It is said that Chuck Norris can kill two stones with one bird. Impressive to be sure, but I am not really into killing stones. Birds on the other hand, have been committing suicide on my back porch for the last few weeks. Ah, you might say, her windows must be so clean the birds think they aren’t even there. Alas, this would be an incorrect assumption as I don’t actually clean my windows.
Cleaning windows is a lot like dusting or mopping the floor. It may look good for a minute or two but all you succeed in doing is making a dirt, dust, juice or bird magnet. When my kids were younger, it never failed. I would mop my floor and within ten minutes someone would spill some sort of juice on it. Even if no one was home other than me…juice would magically appear on the newly cleaned floor. It is one of those unexplained mysteries, like missing socks and disappearing spoons.

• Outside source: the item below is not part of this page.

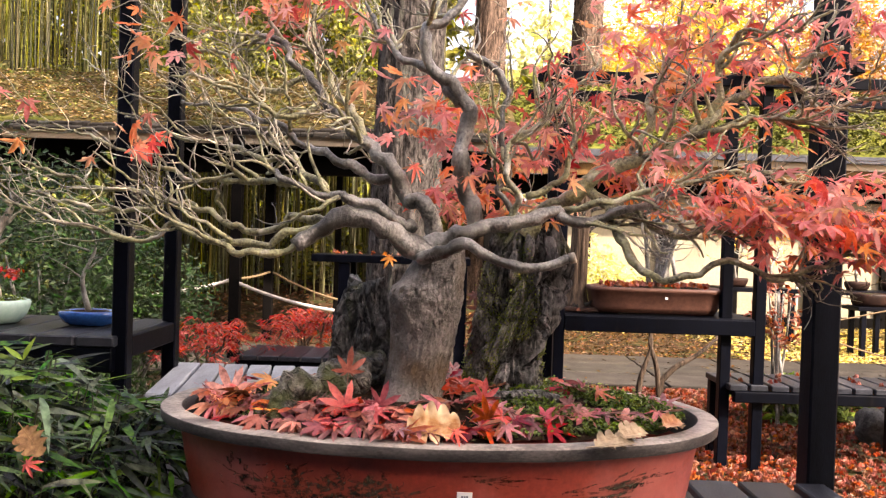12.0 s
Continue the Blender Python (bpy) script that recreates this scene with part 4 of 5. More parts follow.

Somewhere, there is probably a land filled with sock puppets eating ice cream and laughing about our confused searching. Jokes on them, my kids don’t like matched socks anymore. At least the girls don’t. I have thought about making an official holiday to forever remember the day I figured out I didn’t have to match their socks any more.
Back to the birds. I was serious when I said they were committing suicide. That is the only explanation I can come up with. I have found several dead birds on my back porch when I have gone out to water my (amazing) garden lately. These aren’t your run of the mill brown sparrows either. They are pretty birds. The last one I found was bright yellow with red and black markings on it. You may remember that I have cats and think I’m an idiot for not assuming the cats aren’t killing them. Again, you would be mistaken and obviously out of date. My cats have become (reluctantly) indoor cats again after Carter’s fateful ‘foot biting’ a few weeks ago. They are getting fat and lazy, but they are staying alive. And not killing birds.
I can’t help but think of all those ‘end of the world’ movies where the birds start falling from the sky. The Seventh Sign, with Demi Moore, was one of my favorite movies as a teen. It was a hauntingly emotional story about the well of souls running out. That movie had a bird die in it….no more souls. I know there have been other movies about massive amounts of birds dying and that being a signal of some polar shift or skreetching halt of the spinning world, but I’m bad with names…even movie names it seems tonight.
I don’t seriously think the birds dying in my back yard are a sign of the end of the world, but I do wonder what it is all about. I had my house ‘doused’ with extermination a few weeks ago when they started building a big school around the corner…I didn’t want to be the new party pad for all the unhoused critters….call me stingy if you must. Maybe the exterminator really did put a ‘barrier’ around my house to protect it. I’m envisioning one of those bubbles over and around my house….like the one in the Simpson Movie…did you see that? I’m sorry if you did. Full frontal nudity in a cartoon? Seriously? Not needed and disappointing to be sure.
What ever is causing the demise of my feathered friends, I am not exactly sure what the proper protocol is. I just scooped up the first few and put them in the dumpster. Should I be burying them or holding small tasteful funeral services for them? I could put up little invitations by my hummingbird feeder to invite the birds. I’m sure they would ‘flock’ to the gathering….especially if I had some bird seed as refreshments. Then again, they might look at me as some sort of serial bird killer and plot my death by pecking me to death. I saw The Birds….and frankly, I don’t think the birds can be trusted. I think I’ll stick with the dumpster….cause I said so.
2 thoughts on “butter socks”
I swear the birds by me commit suicide. They swoop down as I drive and there is always one that isn’t fast enough and “whack!” right into my windshield making me jump 10 feet. why they swoop in at the moment is beyond me.
We’ve been having more of those suicides at my back door as well, and though I regularly clean my patio door, I haven’t in a while. Oh well. Over here, they’re often having a fun ‘dive bombing mission’, and playing ‘tag’, then one of them gets disoriented and WHAM right into the glass. I think that when they swoop down on cars, they’re just playing chicken…and they loose.